* STATED PROBLEM: Restate the records that follow word for word; no pictures should appear.

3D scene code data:
^^^^

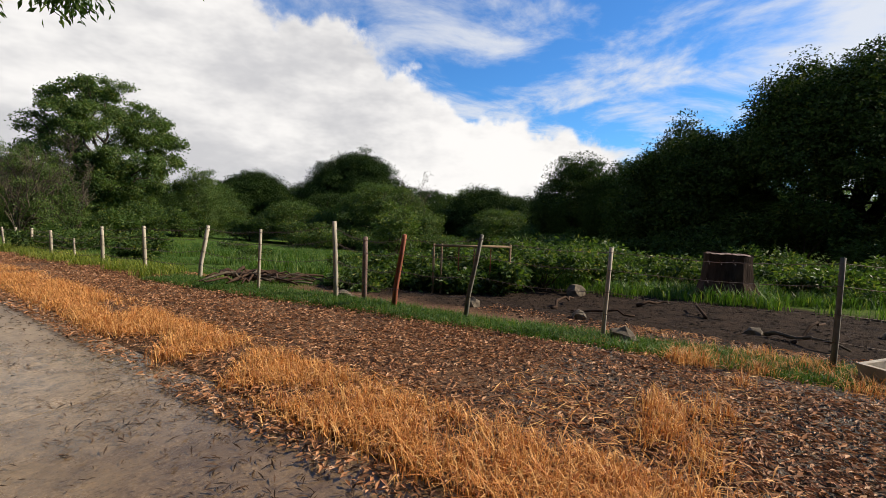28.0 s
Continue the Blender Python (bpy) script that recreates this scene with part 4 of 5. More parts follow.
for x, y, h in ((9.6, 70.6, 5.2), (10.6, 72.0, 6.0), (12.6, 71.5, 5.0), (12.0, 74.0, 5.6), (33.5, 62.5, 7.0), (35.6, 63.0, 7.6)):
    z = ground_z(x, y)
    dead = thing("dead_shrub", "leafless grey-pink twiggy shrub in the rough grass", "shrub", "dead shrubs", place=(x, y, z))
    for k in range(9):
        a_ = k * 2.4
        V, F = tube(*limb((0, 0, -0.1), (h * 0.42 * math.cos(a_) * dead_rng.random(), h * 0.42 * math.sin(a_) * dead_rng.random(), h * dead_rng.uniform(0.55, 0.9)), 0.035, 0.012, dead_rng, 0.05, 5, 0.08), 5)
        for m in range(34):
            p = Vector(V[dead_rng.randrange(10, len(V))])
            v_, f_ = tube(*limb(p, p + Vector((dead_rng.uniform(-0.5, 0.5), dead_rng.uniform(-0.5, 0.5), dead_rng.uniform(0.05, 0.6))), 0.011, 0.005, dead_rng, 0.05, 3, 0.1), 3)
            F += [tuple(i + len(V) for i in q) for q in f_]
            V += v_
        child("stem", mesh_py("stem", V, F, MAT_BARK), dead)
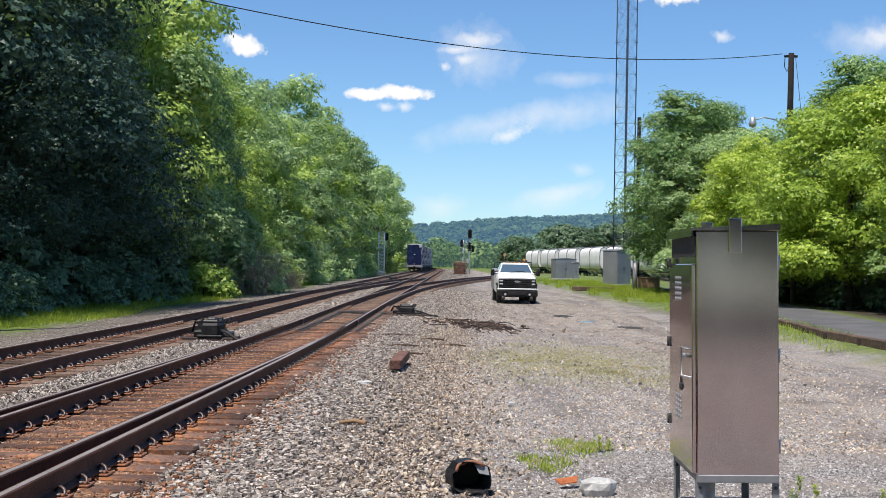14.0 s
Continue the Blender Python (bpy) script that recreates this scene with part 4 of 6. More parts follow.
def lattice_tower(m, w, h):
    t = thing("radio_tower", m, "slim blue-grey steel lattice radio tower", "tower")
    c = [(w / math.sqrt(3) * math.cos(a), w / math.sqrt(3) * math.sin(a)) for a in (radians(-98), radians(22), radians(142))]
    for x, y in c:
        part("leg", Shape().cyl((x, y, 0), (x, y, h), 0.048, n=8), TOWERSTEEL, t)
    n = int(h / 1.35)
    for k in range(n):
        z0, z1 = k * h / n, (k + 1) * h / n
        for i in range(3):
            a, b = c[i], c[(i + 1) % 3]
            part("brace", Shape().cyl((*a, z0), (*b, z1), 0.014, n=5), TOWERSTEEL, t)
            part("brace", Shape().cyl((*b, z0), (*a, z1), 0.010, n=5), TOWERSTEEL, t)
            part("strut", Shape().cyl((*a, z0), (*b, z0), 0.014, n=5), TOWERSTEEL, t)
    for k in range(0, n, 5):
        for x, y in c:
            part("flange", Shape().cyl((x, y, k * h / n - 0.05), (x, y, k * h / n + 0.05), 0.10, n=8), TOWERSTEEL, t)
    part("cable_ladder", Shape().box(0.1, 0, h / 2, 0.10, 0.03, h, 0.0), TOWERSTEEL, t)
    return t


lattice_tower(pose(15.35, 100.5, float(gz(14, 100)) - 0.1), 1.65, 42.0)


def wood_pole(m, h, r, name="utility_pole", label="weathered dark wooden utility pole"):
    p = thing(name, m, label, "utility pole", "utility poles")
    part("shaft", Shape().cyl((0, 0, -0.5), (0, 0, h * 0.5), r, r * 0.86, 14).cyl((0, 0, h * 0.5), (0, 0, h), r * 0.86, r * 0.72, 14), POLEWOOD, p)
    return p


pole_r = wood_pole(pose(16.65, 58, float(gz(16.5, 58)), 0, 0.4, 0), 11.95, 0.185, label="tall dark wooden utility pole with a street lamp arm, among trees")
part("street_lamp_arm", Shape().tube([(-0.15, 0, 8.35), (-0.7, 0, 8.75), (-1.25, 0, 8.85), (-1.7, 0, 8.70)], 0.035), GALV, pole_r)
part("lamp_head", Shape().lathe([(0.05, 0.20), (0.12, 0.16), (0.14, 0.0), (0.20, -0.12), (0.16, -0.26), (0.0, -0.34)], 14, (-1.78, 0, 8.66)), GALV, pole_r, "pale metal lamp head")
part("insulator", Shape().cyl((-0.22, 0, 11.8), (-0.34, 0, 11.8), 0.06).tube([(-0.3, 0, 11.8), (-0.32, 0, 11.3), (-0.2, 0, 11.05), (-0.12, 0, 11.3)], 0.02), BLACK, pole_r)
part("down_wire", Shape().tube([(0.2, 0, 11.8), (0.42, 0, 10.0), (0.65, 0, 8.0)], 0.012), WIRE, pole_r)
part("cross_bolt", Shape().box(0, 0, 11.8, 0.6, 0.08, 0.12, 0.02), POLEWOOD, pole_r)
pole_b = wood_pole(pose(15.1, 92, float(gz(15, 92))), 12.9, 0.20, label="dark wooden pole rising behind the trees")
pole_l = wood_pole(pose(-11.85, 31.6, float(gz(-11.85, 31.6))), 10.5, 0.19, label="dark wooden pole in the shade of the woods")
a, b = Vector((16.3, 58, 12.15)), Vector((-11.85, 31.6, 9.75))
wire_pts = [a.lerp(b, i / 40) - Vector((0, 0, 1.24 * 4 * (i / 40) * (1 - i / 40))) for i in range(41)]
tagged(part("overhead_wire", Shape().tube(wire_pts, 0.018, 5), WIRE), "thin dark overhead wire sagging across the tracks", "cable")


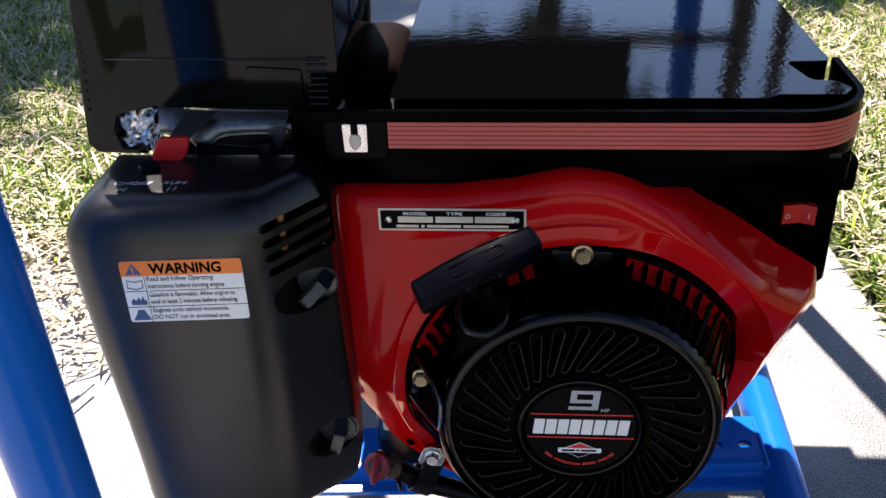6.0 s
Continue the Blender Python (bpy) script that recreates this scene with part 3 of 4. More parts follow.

^^^^

* TASK OUTPUT:
28.0 s
Continue the Blender Python (bpy) script that recreates this scene with part 4 of 5. More parts follow.
for x, y, h in ((9.6, 70.6, 5.2), (10.6, 72.0, 6.0), (12.6, 71.5, 5.0), (12.0, 74.0, 5.6), (33.5, 62.5, 7.0), (35.6, 63.0, 7.6)):
    z = ground_z(x, y)
    dead = thing("dead_shrub", "leafless grey-pink twiggy shrub in the rough grass", "shrub", "dead shrubs", place=(x, y, z))
    for k in range(9):
        a_ = k * 2.4
        V, F = tube(*limb((0, 0, -0.1), (h * 0.42 * math.cos(a_) * dead_rng.random(), h * 0.42 * math.sin(a_) * dead_rng.random(), h * dead_rng.uniform(0.55, 0.9)), 0.035, 0.012, dead_rng, 0.05, 5, 0.08), 5)
        for m in range(34):
            p = Vector(V[dead_rng.randrange(10, len(V))])
            v_, f_ = tube(*limb(p, p + Vector((dead_rng.uniform(-0.5, 0.5), dead_rng.uniform(-0.5, 0.5), dead_rng.uniform(0.05, 0.6))), 0.011, 0.005, dead_rng, 0.05, 3, 0.1), 3)
            F += [tuple(i + len(V) for i in q) for q in f_]
            V += v_
        child("stem", mesh_py("stem", V, F, MAT_BARK), dead)
14.0 s
Continue the Blender Python (bpy) script that recreates this scene with part 4 of 6. More parts follow.
def lattice_tower(m, w, h):
    t = thing("radio_tower", m, "slim blue-grey steel lattice radio tower", "tower")
    c = [(w / math.sqrt(3) * math.cos(a), w / math.sqrt(3) * math.sin(a)) for a in (radians(-98), radians(22), radians(142))]
    for x, y in c:
        part("leg", Shape().cyl((x, y, 0), (x, y, h), 0.048, n=8), TOWERSTEEL, t)
    n = int(h / 1.35)
    for k in range(n):
        z0, z1 = k * h / n, (k + 1) * h / n
        for i in range(3):
            a, b = c[i], c[(i + 1) % 3]
            part("brace", Shape().cyl((*a, z0), (*b, z1), 0.014, n=5), TOWERSTEEL, t)
            part("brace", Shape().cyl((*b, z0), (*a, z1), 0.010, n=5), TOWERSTEEL, t)
            part("strut", Shape().cyl((*a, z0), (*b, z0), 0.014, n=5), TOWERSTEEL, t)
    for k in range(0, n, 5):
        for x, y in c:
            part("flange", Shape().cyl((x, y, k * h / n - 0.05), (x, y, k * h / n + 0.05), 0.10, n=8), TOWERSTEEL, t)
    part("cable_ladder", Shape().box(0.1, 0, h / 2, 0.10, 0.03, h, 0.0), TOWERSTEEL, t)
    return t


lattice_tower(pose(15.35, 100.5, float(gz(14, 100)) - 0.1), 1.65, 42.0)


def wood_pole(m, h, r, name="utility_pole", label="weathered dark wooden utility pole"):
    p = thing(name, m, label, "utility pole", "utility poles")
    part("shaft", Shape().cyl((0, 0, -0.5), (0, 0, h * 0.5), r, r * 0.86, 14).cyl((0, 0, h * 0.5), (0, 0, h), r * 0.86, r * 0.72, 14), POLEWOOD, p)
    return p


pole_r = wood_pole(pose(16.65, 58, float(gz(16.5, 58)), 0, 0.4, 0), 11.95, 0.185, label="tall dark wooden utility pole with a street lamp arm, among trees")
part("street_lamp_arm", Shape().tube([(-0.15, 0, 8.35), (-0.7, 0, 8.75), (-1.25, 0, 8.85), (-1.7, 0, 8.70)], 0.035), GALV, pole_r)
part("lamp_head", Shape().lathe([(0.05, 0.20), (0.12, 0.16), (0.14, 0.0), (0.20, -0.12), (0.16, -0.26), (0.0, -0.34)], 14, (-1.78, 0, 8.66)), GALV, pole_r, "pale metal lamp head")
part("insulator", Shape().cyl((-0.22, 0, 11.8), (-0.34, 0, 11.8), 0.06).tube([(-0.3, 0, 11.8), (-0.32, 0, 11.3), (-0.2, 0, 11.05), (-0.12, 0, 11.3)], 0.02), BLACK, pole_r)
part("down_wire", Shape().tube([(0.2, 0, 11.8), (0.42, 0, 10.0), (0.65, 0, 8.0)], 0.012), WIRE, pole_r)
part("cross_bolt", Shape().box(0, 0, 11.8, 0.6, 0.08, 0.12, 0.02), POLEWOOD, pole_r)
pole_b = wood_pole(pose(15.1, 92, float(gz(15, 92))), 12.9, 0.20, label="dark wooden pole rising behind the trees")
pole_l = wood_pole(pose(-11.85, 31.6, float(gz(-11.85, 31.6))), 10.5, 0.19, label="dark wooden pole in the shade of the woods")
a, b = Vector((16.3, 58, 12.15)), Vector((-11.85, 31.6, 9.75))
wire_pts = [a.lerp(b, i / 40) - Vector((0, 0, 1.24 * 4 * (i / 40) * (1 - i / 40))) for i in range(41)]
tagged(part("overhead_wire", Shape().tube(wire_pts, 0.018, 5), WIRE), "thin dark overhead wire sagging across the tracks", "cable")


6.0 s
Continue the Blender Python (bpy) script that recreates this scene with part 3 of 4. More parts follow.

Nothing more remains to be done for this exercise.